だから、子どもが自分のやりたいことを主張すると、「あんたには〇〇があっている」と、親の価値観で物事を決めて、子どもの意志を尊重しない。。
子どもが、自分とは関係ない子ども自身の世界を持っていることをどうしても理解できないのだ。
「なぜ自分は生きているのか?」という疑問
自分の生きている意味が感じられず、「なぜ自分は生きているのだろう。
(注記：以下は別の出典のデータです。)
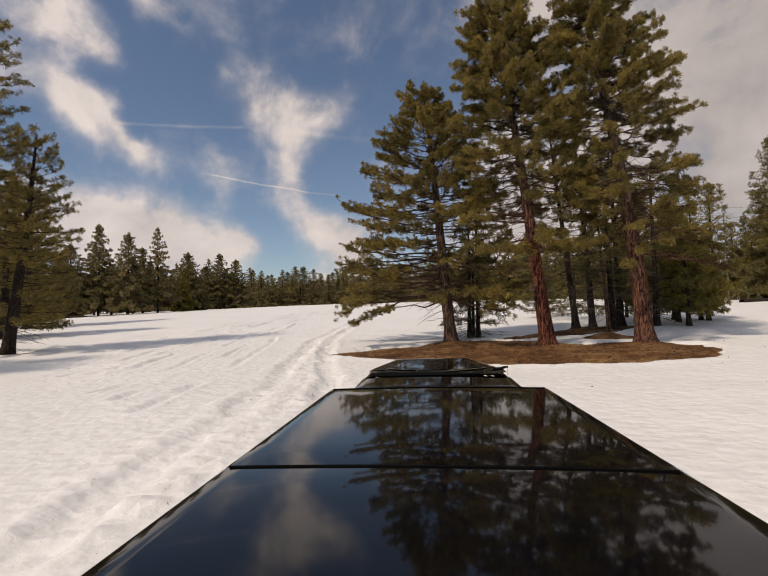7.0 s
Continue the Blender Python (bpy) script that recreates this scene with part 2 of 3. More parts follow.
def plain_material(name, colour, rough, metal=0.0, spec=0.5, grain=0.15, scale=20.0, coat=0.0):
    m, nt, b = material(name, rough, metal, spec)
    n = noise_node(nt, scale, 4)
    lo, hi = tuple(v * (1 - grain) for v in colour), tuple(v * (1 + grain) for v in colour)
    nt.links.new(ramp_node(nt, n.outputs[0], [(0.3, lo), (0.7, hi)]), b.inputs["Base Color"])
    b.inputs["Coat Weight"].default_value = coat
    b.inputs["Coat Roughness"].default_value = 0.03
    return m


SNOW, DUFF = snow_material(), duff_material()
BARK_RED = bark_material("red_pine_bark", (0.018, 0.008, 0.006), (0.125, 0.040, 0.026), (0.38, 0.160, 0.100), young=(0.22, 0.150, 0.110))
BARK_BROWN = bark_material("brown_pine_bark", (0.020, 0.014, 0.012), (0.105, 0.066, 0.047), (0.27, 0.18, 0.13))
BARK_OLD = bark_material("old_pine_bark", (0.018, 0.010, 0.008), (0.120, 0.054, 0.037), (0.34, 0.180, 0.125), young=(0.21, 0.150, 0.115))
BARK_DARK = bark_material("dark_pine_bark", (0.014, 0.011, 0.010), (0.045, 0.034, 0.028), (0.09, 0.07, 0.055))
DEAD_WOOD = bark_material("grey_dead_wood", (0.08, 0.065, 0.055), (0.17, 0.145, 0.12), (0.28, 0.25, 0.21))
NEEDLES = needle_material("pine_needles", (0.112, 0.094, 0.036), (0.255, 0.200, 0.066), (0.41, 0.310, 0.090))
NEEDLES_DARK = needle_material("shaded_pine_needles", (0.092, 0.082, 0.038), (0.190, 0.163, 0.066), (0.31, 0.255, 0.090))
NEEDLES_YOUNG = needle_material("young_pine_needles", (0.15, 0.128, 0.038), (0.26, 0.212, 0.055), (0.36, 0.285, 0.066))
NEEDLES_FAR = needle_material("far_conifer_needles", (0.145, 0.124, 0.064), (0.240, 0.198, 0.096), (0.34, 0.275, 0.118))


# ---- terrain ----
def softplus(v, w):
    return w * np.log1p(np.exp(np.clip(v / w, -40, 40)))


def ground(x, y):
    """Height of the open snow field."""
    far = np.hypot(x, y)
    z = 0.045 * softplus(np.minimum(y, 260) - 22, 5) + 0.03 * softplus(np.minimum(x, 160) + 1, 3)
    z = z + 1.5 * np.exp(-((x + 8) ** 2 + (y - 85) ** 2) / (2 * 34 ** 2)) - 0.12
    return z * np.where(far < 300, 1, np.maximum(0.4, 1 - (far - 300) / 2000))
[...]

」とふと思うことがあるだろう。
これは今の私がそうである。
何か「生きる意味」「生まれた意味」を求めて、本を読んだり、考えてみたりもするが、当然答えは出ない。
なぜならば、そういった疑問を持っている人間には、最初の章で述べた「抑圧」が未だに残っているからだ。
幼少期の記憶から、自分の親を内面化して、親が関係ないところでも、「親」の存在を強く意識してしまう。
そしてその不安と恐怖、葛藤などが心のなかで渦巻いていき、「なぜ自分は生きているのか?」という疑問に行き着く。
この問いに対する答えを求めようとすればするほど人生は空洞化する。
なぜなら、その答え自体はどこにもなく、自分の「親への恐怖と不安」が内面化されているだけの話だからである。
今自分が観ている世界は、現実のあるがままの世界か、それとも自分の内部に隠蔽された不安や葛藤を投影したものにすぎない虚像の世界か?
それを考える必要がある。
本などを読んでも、永遠不滅の真理や答えなどは見つからない。
新しい世界は外にあるのではなく、私達の心の中にあるのだ。